Antero’s revenue model is almost entirely fee-based or volume-committed contracts. Customers (mostly natural gas producers) use its gathering pipelines to move gas from the wellhead to processing plants or transmission lines, and Antero collects gathering fees per unit of gas. The company also processes gas liquids, earning fees on volumes. A fraction of revenue comes from crude oil logistics services. The critical feature is that these contracts often include take-or-pay terms—customers pay for committed capacity whether they use it or not—which insulates revenue from sharp commodity price swings. This is very different from upstream companies, which live and die by oil and gas prices. Antero’s 10-K filings show that roughly 80-90% of cash flows come from operations on stable, long-duration contracts, with the remainder from ancillary services.

What makes Antero worth owning?

Midstream energy companies appeal to income investors because they generate stable, contractual cash flows and often distribute a large portion of earnings to shareholders. Antero operates as a limited partnership (MLP structure), which historically has meant tax-advantaged distributions and high yields. The Appalachian gas business has grown as shale production ramped; Antero benefited from building out infrastructure to serve that growth. As long as producers need to move gas, Antero collects fees. The company has also expanded eastward and outward, adding customers and volumes organically. For conservative investors seeking recurring income from tangible assets, a stable midstream operator can fit a portfolio.

What could go wrong?

Midstream is not risk-free. The biggest tail risks are commodity exposure (if gas prices collapse, producers drill less and volumes fall, even with take-or-pay protection) and regulatory or environmental scrutiny. Antero’s infrastructure is in the Appalachian region, which has faced increasing environmental activism against fossil fuel expansion; permitting and public opinion can slow growth projects. Second, the company carries debt to fund operations and growth capex; if cash flows tighten, leverage rises. Third, long-term industry risk: if energy transition accelerates and natural gas demand falls sharply, even stable midstream assets face obsolescence. Fourth, competition from new infrastructure or alternative transport can compress fee opportunities. Finally, limited partnerships carry tax complexity for individual investors, and distributions are not guaranteed—they depend on cash available after capex and debt service.

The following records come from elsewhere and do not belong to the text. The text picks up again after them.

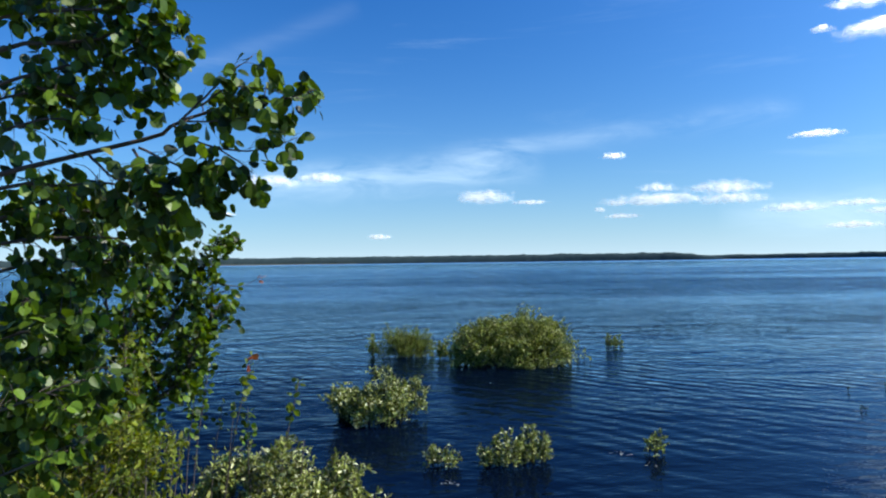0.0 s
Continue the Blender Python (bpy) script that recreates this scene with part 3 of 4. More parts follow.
def aspen_tree():
    rng = np.random.default_rng(11)
    o = BANK_A
    at = foot(-41, 4.4, o)
    tree = base("aspen_tree", at, "leafy green aspen tree leaning over the lake bank", "tree")
    trunk = [at, at + Vector((0.02, 0.05, 1.2)), at + Vector((0.08, 0.0, 2.6)), at + Vector((0.05, 0.1, 4.6))]
    part_tube("trunk", trunk, 0.085, 0.03, BARK, tree, 10, 16, "grey-green smooth bark")
    fol = Foliage("round", rng)

    def limb(r0, twigs, reach, leaves, size, start, *turns):
        pieces = []
        pts = [bearing(a, e, d, o) for a, e, d in turns]
        bough(rng, fol, pieces, pts, r0, twigs, reach, leaves, size, start=start, droop=0.25, hang=0.45)
        part_wood("branch", pieces, DARK_BARK, tree)

    # the long bare bough over the water, leafy towards its end
    limb(0.016, 18, 0.24, 5, 0.072, 0.62, (-40.1, 2.6, 4.40), (-30.6, 6.1, 4.30), (-25.0, 8.0, 4.20), (-21.2, 9.2, 4.10), (-19.6, 10.2, 4.00), (-16.1, 11.4, 3.90), (-12.8, 12.1, 3.80), (-9.7, 12.9, 3.70))
    limb(0.007, 11, 0.18, 4, 0.072, 0.25, (-20.0, 10.0, 3.95), (-18.3, 8.8, 3.89), (-15.3, 8.3, 3.83), (-12.9, 8.7, 3.76), (-11.2, 9.4, 3.70))
    limb(0.007, 10, 0.18, 4, 0.070, 0.25, (-19.6, 10.2, 3.95), (-17.7, 12.2, 3.90), (-16.1, 13.8, 3.85), (-14.5, 15.0, 3.80))
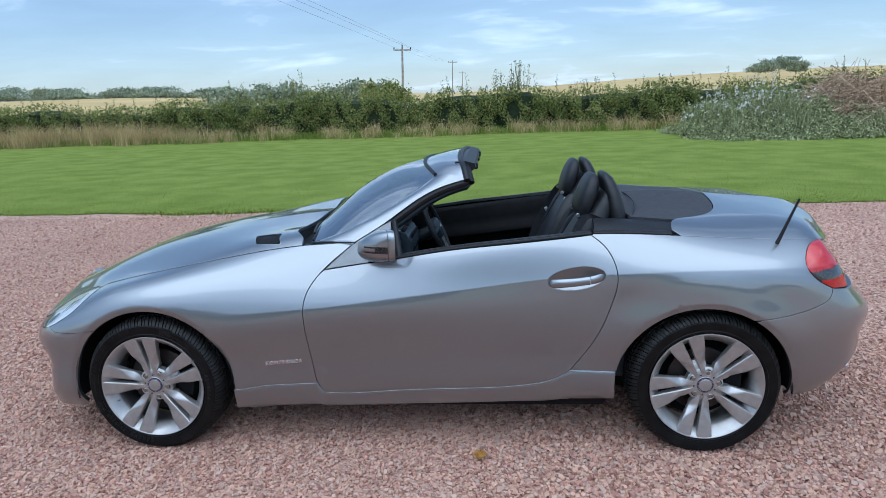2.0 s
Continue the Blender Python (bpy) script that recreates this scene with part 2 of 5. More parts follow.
def loft_bm(rings, closed=True, caps=True):
    """Skins a row of rings of equal count."""
    bm = bmesh.new()
    rows = [[bm.verts.new(tuple(p)) for p in r] for r in rings]
    n = len(rows[0])
    for a, b in zip(rows, rows[1:]):
        for k in range(n if closed else n - 1):
            bm.faces.new((a[k], a[(k + 1) % n], b[(k + 1) % n], b[k]))
    if caps and closed:
        bm.faces.new(rows[0]), bm.faces.new(rows[-1])
    return bm


def tube_bm(points, radius, sides=8):
    """A round bar along points; radius is one number or one a point."""
    pts = [Vector(p) for p in points]
    rad = radius if isinstance(radius, (list, tuple)) else [radius] * len(pts)
    rings, up = [], Vector((0.13, 0.21, 0.97))
    for k, p in enumerate(pts):
        d = (pts[min(k + 1, len(pts) - 1)] - pts[max(k - 1, 0)]).normalized()
        u = up - d * up.dot(d)
        if u.length < 0.1:
            u = Vector((1, 0, 0)) - d * d.x
        u.normalize(); up = u
        w = d.cross(u)
        rings.append([p + rad[k] * (math.cos(t) * u + math.sin(t) * w) for t in (2 * math.pi * j / sides for j in range(sides))])
    return loft_bm(rings)


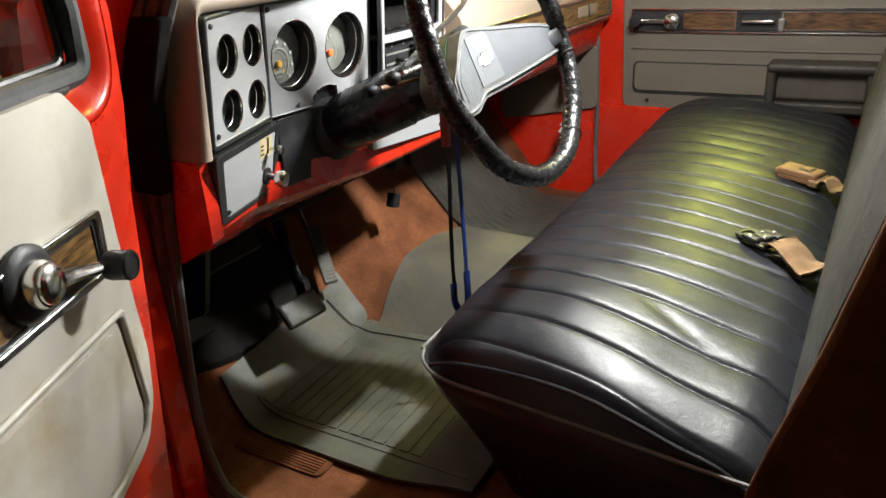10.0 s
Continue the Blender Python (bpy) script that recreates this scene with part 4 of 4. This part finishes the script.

How would you research this company?

Start with the 10-K to understand the contract book and customer mix. Look for contract duration, inflation adjustment clauses, and customer concentration (is it overly reliant on one producer?). Study capex guidance and debt levels; midstream companies spend heavily on growth and must manage leverage carefully. Review the most recent earnings call transcripts to hear management discuss volume trends, project delays, and competitive pressures. Track natural gas production trends in the Appalachian Basin (public data from the U.S. Geological Survey and industry sources) to gauge the health of the producer base. Compare Antero’s distribution yield and debt ratios to peer MLPs to understand valuation. Follow regulatory filings with FERC and state environmental agencies for project approvals and permitting delays. Finally, watch commodity prices as a leading indicator—sustained low natural gas prices can eventually reduce producer capex and slow Antero’s growth, even if current contracts remain solid.